L'histoire commence en 959

Sofia Coppola inverse les rôles, rétablit l'équilibre, redonne une voix à Priscilla en racontant la même histoire à travers son prisme. « Quand j'ai lu son livre, je savais très peu de choses sur Priscilla Presley, explique la réalisatrice. J'ai été fascinée par le fait que personne ne sache vraiment ce qu'a vécu cette très jeune femme aux côtés d'un homme si puissant. Je me suis sentie proche de son histoire même si mon parcours est totalement différent, car j'ai senti que c'était un thème universel, qui parle de tout ce que doit traverser une fille pour devenir une femme : le premier baiser, devenir mère... J'aime aller regarder les coulisses du conte de fées, derrière la façade. »
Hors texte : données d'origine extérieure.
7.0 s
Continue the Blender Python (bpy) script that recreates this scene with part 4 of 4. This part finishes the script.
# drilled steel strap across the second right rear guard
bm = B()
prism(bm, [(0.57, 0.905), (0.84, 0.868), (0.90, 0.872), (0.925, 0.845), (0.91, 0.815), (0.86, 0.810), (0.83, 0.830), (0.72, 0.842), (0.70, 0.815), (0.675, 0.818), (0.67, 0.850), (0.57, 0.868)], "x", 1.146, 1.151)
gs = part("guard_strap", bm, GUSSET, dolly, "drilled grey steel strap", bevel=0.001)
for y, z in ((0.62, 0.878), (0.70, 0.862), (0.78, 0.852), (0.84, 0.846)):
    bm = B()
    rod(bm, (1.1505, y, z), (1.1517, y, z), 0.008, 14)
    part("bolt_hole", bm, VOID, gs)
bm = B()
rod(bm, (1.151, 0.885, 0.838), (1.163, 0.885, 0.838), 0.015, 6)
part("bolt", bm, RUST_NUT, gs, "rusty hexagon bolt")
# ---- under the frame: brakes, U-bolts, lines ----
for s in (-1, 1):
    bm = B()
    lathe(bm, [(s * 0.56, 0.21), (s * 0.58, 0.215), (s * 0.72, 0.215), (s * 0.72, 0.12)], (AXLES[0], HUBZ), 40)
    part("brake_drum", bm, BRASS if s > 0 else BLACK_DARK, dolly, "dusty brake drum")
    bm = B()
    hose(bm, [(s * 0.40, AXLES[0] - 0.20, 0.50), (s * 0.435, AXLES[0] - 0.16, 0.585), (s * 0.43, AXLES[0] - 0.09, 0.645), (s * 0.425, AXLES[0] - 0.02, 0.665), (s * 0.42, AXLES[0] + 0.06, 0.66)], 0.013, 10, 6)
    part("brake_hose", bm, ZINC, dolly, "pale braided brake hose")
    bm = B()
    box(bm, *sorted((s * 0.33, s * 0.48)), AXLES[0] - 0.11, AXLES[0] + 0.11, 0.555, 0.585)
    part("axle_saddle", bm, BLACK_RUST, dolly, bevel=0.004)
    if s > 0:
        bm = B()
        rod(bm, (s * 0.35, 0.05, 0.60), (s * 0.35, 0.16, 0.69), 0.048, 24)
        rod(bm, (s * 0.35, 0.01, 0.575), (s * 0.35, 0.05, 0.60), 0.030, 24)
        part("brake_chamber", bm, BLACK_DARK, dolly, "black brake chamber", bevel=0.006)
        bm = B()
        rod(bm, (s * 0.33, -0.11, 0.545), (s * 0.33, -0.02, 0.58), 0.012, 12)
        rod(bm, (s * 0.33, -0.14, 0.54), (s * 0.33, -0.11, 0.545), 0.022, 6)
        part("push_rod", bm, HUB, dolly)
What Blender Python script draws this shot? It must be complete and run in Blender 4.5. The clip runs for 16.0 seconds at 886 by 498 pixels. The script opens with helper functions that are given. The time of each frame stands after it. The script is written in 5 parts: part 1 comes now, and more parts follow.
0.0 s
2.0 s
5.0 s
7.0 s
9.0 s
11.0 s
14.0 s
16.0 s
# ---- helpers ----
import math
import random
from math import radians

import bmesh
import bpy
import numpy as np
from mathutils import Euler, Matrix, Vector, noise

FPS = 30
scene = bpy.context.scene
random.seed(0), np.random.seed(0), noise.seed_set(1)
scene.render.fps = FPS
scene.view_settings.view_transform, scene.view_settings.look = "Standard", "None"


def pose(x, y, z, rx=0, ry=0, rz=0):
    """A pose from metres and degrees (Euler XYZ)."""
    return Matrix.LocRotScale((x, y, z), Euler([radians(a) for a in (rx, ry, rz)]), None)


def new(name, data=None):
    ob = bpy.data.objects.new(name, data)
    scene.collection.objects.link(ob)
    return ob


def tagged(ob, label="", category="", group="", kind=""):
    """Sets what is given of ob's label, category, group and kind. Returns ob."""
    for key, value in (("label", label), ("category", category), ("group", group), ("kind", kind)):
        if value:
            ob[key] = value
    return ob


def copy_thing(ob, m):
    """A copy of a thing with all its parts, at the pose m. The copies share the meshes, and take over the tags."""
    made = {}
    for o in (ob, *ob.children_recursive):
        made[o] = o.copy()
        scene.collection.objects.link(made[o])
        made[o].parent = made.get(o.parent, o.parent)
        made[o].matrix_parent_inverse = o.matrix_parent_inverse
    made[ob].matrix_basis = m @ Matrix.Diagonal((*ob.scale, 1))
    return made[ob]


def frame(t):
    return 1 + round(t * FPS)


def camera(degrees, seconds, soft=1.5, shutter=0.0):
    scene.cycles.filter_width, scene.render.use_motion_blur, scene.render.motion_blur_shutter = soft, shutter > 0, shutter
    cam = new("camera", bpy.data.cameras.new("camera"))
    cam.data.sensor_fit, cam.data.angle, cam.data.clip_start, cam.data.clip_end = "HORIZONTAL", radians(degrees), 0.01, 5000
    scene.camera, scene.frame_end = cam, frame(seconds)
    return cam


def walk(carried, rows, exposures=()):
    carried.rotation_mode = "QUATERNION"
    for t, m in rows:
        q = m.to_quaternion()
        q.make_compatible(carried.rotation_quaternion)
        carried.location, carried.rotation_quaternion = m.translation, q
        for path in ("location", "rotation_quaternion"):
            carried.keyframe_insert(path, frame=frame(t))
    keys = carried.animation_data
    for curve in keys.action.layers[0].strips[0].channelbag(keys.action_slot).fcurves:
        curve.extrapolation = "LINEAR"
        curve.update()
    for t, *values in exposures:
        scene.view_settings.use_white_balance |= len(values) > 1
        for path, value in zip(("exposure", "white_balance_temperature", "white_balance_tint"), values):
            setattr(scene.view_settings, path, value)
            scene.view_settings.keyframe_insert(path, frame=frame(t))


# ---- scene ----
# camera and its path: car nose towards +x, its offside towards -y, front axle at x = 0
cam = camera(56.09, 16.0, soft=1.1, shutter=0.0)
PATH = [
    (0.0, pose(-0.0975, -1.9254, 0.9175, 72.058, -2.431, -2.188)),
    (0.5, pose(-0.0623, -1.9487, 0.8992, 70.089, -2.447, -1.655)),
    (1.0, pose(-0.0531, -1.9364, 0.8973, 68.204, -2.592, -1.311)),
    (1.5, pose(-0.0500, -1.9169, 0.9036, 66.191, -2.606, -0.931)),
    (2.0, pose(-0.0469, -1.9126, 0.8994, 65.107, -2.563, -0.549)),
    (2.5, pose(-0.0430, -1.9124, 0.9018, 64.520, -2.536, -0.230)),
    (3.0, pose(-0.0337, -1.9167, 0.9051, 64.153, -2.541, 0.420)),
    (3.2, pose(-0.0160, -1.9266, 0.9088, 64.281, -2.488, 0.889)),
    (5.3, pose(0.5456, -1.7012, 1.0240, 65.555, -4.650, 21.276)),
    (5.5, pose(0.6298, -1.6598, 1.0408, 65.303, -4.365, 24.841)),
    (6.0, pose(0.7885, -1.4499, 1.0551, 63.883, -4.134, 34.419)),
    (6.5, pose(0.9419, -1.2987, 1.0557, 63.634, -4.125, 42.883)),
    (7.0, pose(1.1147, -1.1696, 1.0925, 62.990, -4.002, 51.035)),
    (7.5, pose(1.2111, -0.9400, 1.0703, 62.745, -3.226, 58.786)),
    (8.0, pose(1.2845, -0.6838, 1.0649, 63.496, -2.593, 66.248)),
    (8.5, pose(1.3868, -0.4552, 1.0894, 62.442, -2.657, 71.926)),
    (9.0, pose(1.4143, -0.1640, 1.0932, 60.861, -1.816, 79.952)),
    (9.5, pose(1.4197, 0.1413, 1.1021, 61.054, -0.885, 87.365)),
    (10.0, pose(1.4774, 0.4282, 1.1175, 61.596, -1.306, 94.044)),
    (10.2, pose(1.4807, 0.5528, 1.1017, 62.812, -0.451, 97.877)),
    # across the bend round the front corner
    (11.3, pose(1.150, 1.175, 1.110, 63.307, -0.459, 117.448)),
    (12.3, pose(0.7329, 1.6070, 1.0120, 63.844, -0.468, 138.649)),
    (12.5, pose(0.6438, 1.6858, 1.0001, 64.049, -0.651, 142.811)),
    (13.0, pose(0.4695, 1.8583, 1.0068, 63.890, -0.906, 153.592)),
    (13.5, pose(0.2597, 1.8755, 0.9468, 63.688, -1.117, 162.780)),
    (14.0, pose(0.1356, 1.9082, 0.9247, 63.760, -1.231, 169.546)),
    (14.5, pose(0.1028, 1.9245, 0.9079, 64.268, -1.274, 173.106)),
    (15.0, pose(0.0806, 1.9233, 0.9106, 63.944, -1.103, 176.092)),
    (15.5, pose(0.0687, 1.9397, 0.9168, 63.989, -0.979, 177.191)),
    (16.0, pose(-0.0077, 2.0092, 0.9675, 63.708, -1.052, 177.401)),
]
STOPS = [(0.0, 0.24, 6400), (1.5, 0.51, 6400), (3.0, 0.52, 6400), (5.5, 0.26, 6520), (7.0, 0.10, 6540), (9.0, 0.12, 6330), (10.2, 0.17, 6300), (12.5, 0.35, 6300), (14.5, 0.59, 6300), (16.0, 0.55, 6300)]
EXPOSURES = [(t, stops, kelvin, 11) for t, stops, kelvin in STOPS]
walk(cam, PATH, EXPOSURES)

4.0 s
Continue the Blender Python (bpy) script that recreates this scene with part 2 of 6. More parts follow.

Une idole toxique qui « s'offre » une poupée sacralisée à demeure, soumise à son bon vouloir

Cette histoire commence en 1959, quand cette toute jeune fille au visage d'enfant tombe en admiration et en amour pour son idole Elvis, alors qu'il fait son service militaire en Allemagne. Elle a 14 ans et ses parents tentent mollement de s'opposer à l'idylle, avant de l'autoriser à s'envoler chez la star, de dix ans son aînée, aux États-Unis. Comme dans Marie-Antoinette ou Virgin Suicides, Priscilla Presley va vivre l'ennui et l'enfermement dans une cage de luxe, à Graceland, la résidence ultra-sécurisée d'Elvis à Memphis. Là, occupée à devenir une poupée parfaite, ongles impeccables, faux cils et brushing au cordeau, elle attend son idole de mari qui lui choisit ses robes, la rend accro aux somnifères et aux amphétamines et la coupe de sa famille. Entre moult adultères et de dérangeants et mielleux « I wanna see my girl » (« je veux voir ma petite fille »), il la condamne à une vie de mère au foyer d'un définitif : « C'est moi ou ta carrière, baby. »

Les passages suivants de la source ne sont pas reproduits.